- [Challenge]: Both the line containing "carried.keyframe_insert(path, frame=frame(t))" and the line containing "scene.view_settings.keyframe_insert(path, frame=frame(t))" belong in the answer, along with every line between them; print exactly those.

Start of Data lines

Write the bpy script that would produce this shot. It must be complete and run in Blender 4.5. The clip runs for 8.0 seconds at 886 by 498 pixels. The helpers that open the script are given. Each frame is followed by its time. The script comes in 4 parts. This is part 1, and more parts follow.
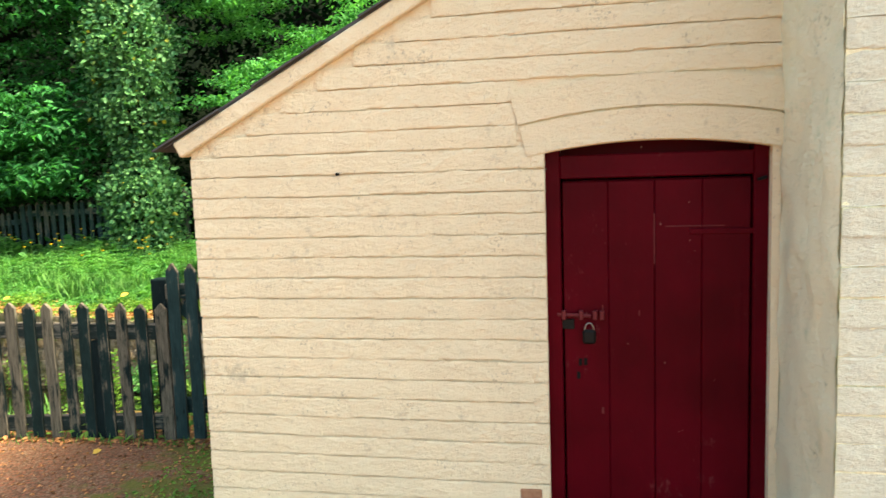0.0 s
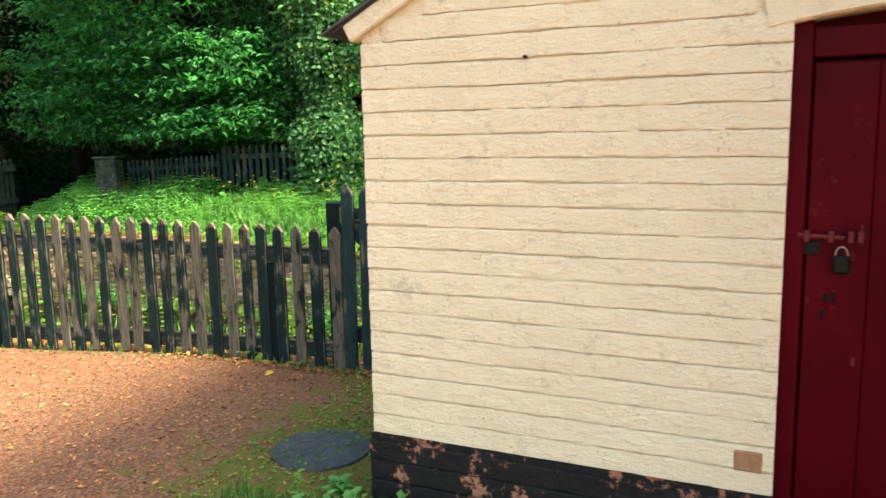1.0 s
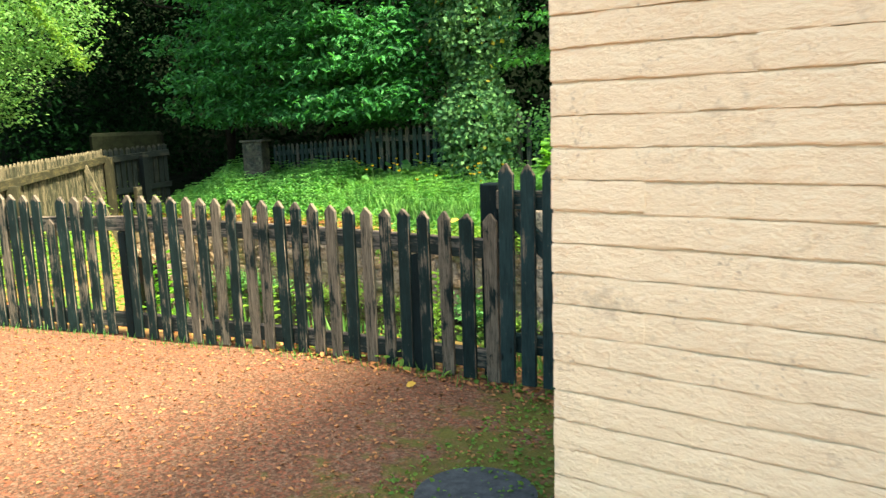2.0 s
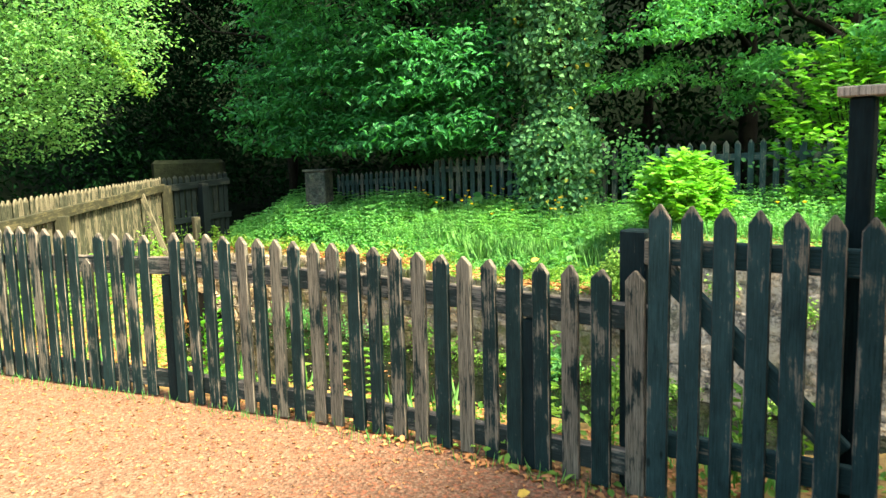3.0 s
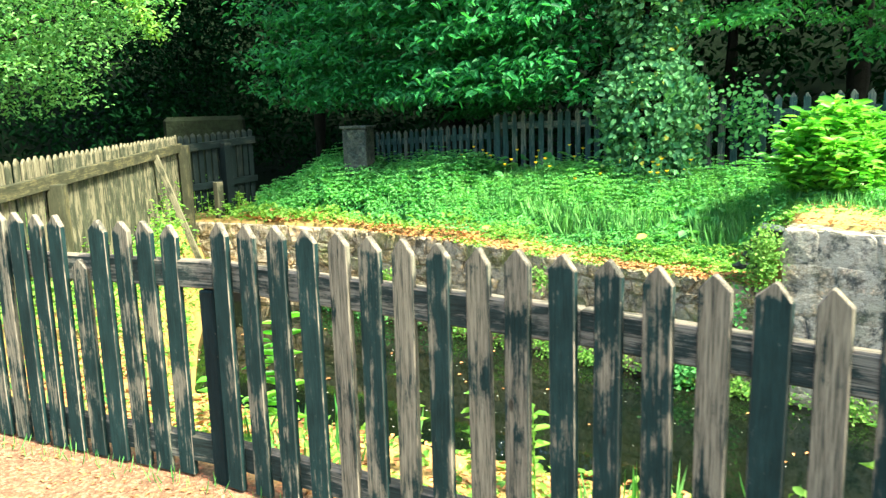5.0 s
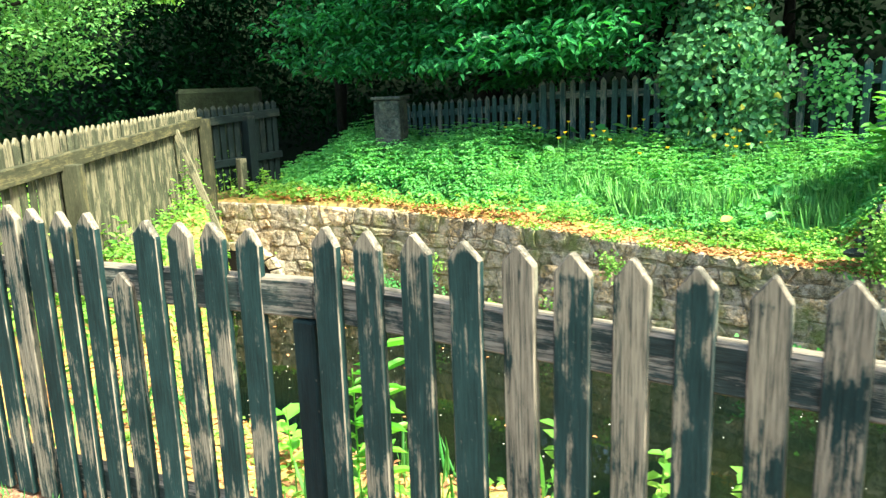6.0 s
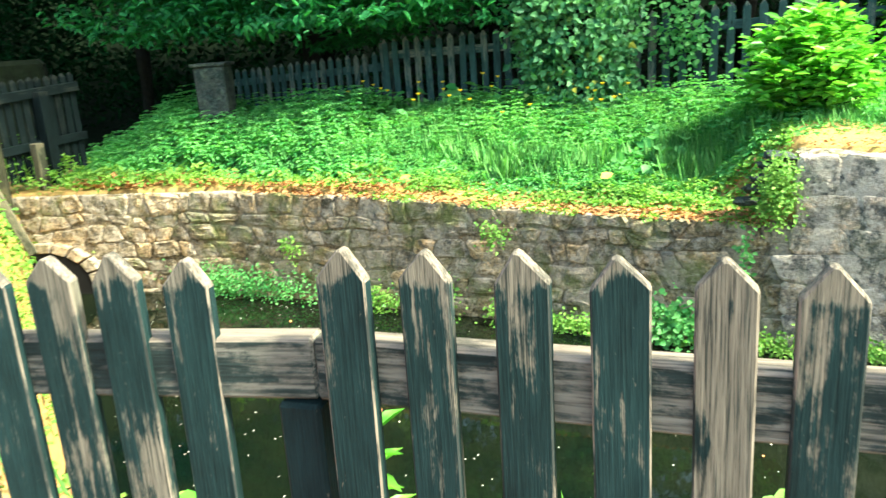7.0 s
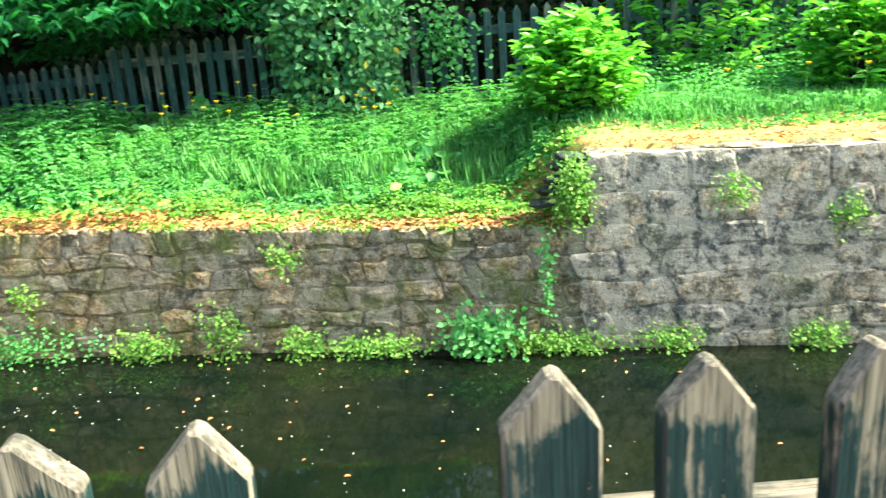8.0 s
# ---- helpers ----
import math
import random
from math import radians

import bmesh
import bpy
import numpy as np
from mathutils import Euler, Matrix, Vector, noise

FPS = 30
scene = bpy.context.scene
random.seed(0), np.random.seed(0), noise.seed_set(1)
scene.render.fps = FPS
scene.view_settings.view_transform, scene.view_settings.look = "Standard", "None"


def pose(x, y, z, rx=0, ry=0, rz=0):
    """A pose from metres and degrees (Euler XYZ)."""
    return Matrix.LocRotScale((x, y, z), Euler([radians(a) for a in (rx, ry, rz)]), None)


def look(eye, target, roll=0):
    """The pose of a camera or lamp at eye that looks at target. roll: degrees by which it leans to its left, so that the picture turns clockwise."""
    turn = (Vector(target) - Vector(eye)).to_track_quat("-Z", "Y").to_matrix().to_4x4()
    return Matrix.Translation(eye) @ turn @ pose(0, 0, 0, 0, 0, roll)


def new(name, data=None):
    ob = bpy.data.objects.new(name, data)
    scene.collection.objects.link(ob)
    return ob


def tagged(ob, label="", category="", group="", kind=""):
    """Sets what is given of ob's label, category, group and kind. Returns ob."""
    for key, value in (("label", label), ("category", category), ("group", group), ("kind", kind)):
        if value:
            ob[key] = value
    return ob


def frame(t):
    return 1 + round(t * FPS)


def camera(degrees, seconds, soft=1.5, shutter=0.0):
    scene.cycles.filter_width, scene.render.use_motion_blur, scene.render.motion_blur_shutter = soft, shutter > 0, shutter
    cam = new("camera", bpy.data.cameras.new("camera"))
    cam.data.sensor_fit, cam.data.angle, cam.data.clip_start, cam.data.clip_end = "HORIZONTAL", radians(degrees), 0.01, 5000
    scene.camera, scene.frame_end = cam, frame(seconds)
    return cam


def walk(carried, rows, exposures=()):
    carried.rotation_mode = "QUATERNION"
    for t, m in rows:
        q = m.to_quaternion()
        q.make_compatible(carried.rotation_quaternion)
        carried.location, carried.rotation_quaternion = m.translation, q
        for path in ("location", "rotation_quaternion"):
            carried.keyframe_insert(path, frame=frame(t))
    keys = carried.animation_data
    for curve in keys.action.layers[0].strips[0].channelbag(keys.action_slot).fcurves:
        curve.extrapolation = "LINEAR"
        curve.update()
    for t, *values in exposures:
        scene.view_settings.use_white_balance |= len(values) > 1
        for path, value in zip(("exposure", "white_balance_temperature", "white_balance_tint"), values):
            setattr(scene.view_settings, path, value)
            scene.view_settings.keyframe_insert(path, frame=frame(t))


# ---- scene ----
cam = camera(59.7, 8.0, soft=1.4, shutter=0.2)
PATH = [
    (0, (-0.135, 0.277, 1.717), (-0.589, 2.516, 1.452), -2.0),
    (0.5, (-0.164, 0.458, 1.581), (-0.894, 2.619, 1.287), -1.5),
    (1, (-0.286, 0.673, 1.459), (-1.243, 2.734, 1.105), -1.2),
    (1.5, (-0.523, 0.964, 1.379), (-1.665, 2.927, 1.013), -1.3),
    (1.7, (-0.615, 1.109, 1.370), (-1.837, 3.019, 0.983), -1.7),
    (2.8, (-1.414, 1.799, 1.357), (-2.851, 3.564, 1.025), -1.9),
    (3, (-1.559, 1.918, 1.350), (-3.008, 3.680, 1.060), -1.5),
    (3.5, (-1.935, 2.198, 1.331), (-3.397, 3.955, 1.078), -0.9),
    (4, (-2.310, 2.448, 1.301), (-3.763, 4.207, 0.998), -1.4),
    (4.5, (-2.738, 2.630, 1.303), (-4.194, 4.375, 0.946), -1.4),
    (5.8, (-3.928, 3.044, 1.256), (-5.394, 4.753, 0.784), -2.1),
    (6, (-4.086, 3.100, 1.260), (-5.549, 4.807, 0.775), -2.0),
    (6.5, (-4.545, 3.233, 1.226), (-5.883, 5.017, 0.667), -2.3),
    (7, (-4.889, 3.432, 1.205), (-5.886, 5.414, 0.600), -3.8),
    (7.5, (-5.199, 3.662, 1.194), (-5.853, 5.789, 0.615), -3.8),
    (8, (-5.504, 3.778, 1.175), (-5.736, 5.979, 0.550), -3.7),
]
walk(cam, [(t, look(eye, target, roll)) for t, eye, target, roll in PATH],
     exposures=[(0.0, 2.1, 8300, -1), (1.5, 2.08, 8300, 2), (3.0, 2.38, 7800, -2), (4.5, 2.68, 6850, -10), (8.0, 2.66, 6750, -10)])

# ---- light ----
SUN_ELEVATION, SUN_AZIMUTH = 50.0, 88.0      # azimuth clockwise from +y
world = bpy.data.worlds.new("sky")
scene.world = world
world.use_nodes = True
wn = world.node_tree.nodes
sky = wn.new("ShaderNodeTexSky")
sky.sky_type, sky.sun_disc = "NISHITA", False
sky.sun_elevation, sky.sun_rotation = radians(SUN_ELEVATION), radians(SUN_AZIMUTH)
sky.air_density, sky.dust_density = 1.0, 3.0
world.node_tree.links.new(sky.outputs[0], wn["Background"].inputs[0])
wn["Background"].inputs[1].default_value = 0.15
sun = new("sun", bpy.data.lights.new("sun", "SUN"))
sun.data.energy, sun.data.angle, sun.data.color = 3.9, radians(8.0), (1.0, 0.93, 0.82)
az, el = radians(SUN_AZIMUTH), radians(SUN_ELEVATION)
SUN_TO = Vector((math.sin(az) * math.cos(el), math.cos(az) * math.cos(el), math.sin(el)))
sun.matrix_world = look(SUN_TO * 40, (0, 0, 0))

# ---- materials ----
def shader(name, rough=0.8):
    m = bpy.data.materials.new(name)
    m.use_nodes = True
    b = m.node_tree.nodes["Principled BSDF"]
    b.inputs["Roughness"].default_value = rough
    b.inputs["Specular IOR Level"].default_value = 0.16
    return m, m.node_tree.nodes, m.node_tree.links, b


def ramp(nodes, links, fac, stops):
    r = nodes.new("ShaderNodeValToRGB")
    e = r.color_ramp.elements
    while len(e) < len(stops):
        e.new(0.5)
    for el_, (p, c) in zip(e, stops):
        el_.position, el_.color = p, (*c, 1)
    links.new(fac, r.inputs[0])
    return r.outputs[0]


def tex_noise(nodes, links, scale, detail=4, rough=0.6, stretch=None, coords="Object", shift=None):
    if coords == "Place":
        out = nodes.new("ShaderNodeNewGeometry").outputs["Position"]
    else:
        out = nodes.new("ShaderNodeTexCoord").outputs[coords]
    if shift is not None:
        add = nodes.new("ShaderNodeVectorMath")
        add.operation = "ADD"
        links.new(out, add.inputs[0])
        links.new(shift, add.inputs[1])
        out = add.outputs[0]
    if stretch:
        mp = nodes.new("ShaderNodeMapping")
        mp.inputs["Scale"].default_value = stretch
        links.new(out, mp.inputs[0])
        out = mp.outputs[0]
    n = nodes.new("ShaderNodeTexNoise")
    n.inputs["Scale"].default_value, n.inputs["Detail"].default_value, n.inputs["Roughness"].default_value = scale, detail, rough
    links.new(out, n.inputs["Vector"])
    return n.outputs["Fac"]


def mix(nodes, links, fac, a, b, mode="MIX"):
    n = nodes.new("ShaderNodeMix")
    n.data_type, n.blend_type = "RGBA", mode
    for s, v in ((n.inputs["Factor"], fac), (n.inputs["A"], a), (n.inputs["B"], b)):
        if isinstance(v, (int, float)):
            s.default_value = v
        elif isinstance(v, tuple):
            s.default_value = (*v, 1)
        else:
            links.new(v, s)
    return n.outputs["Result"]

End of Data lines

- [The reply]:
            carried.keyframe_insert(path, frame=frame(t))
    keys = carried.animation_data
    for curve in keys.action.layers[0].strips[0].channelbag(keys.action_slot).fcurves:
        curve.extrapolation = "LINEAR"
        curve.update()
    for t, *values in exposures:
        scene.view_settings.use_white_balance |= len(values) > 1
        for path, value in zip(("exposure", "white_balance_temperature", "white_balance_tint"), values):
            setattr(scene.view_settings, path, value)
            scene.view_settings.keyframe_insert(path, frame=frame(t))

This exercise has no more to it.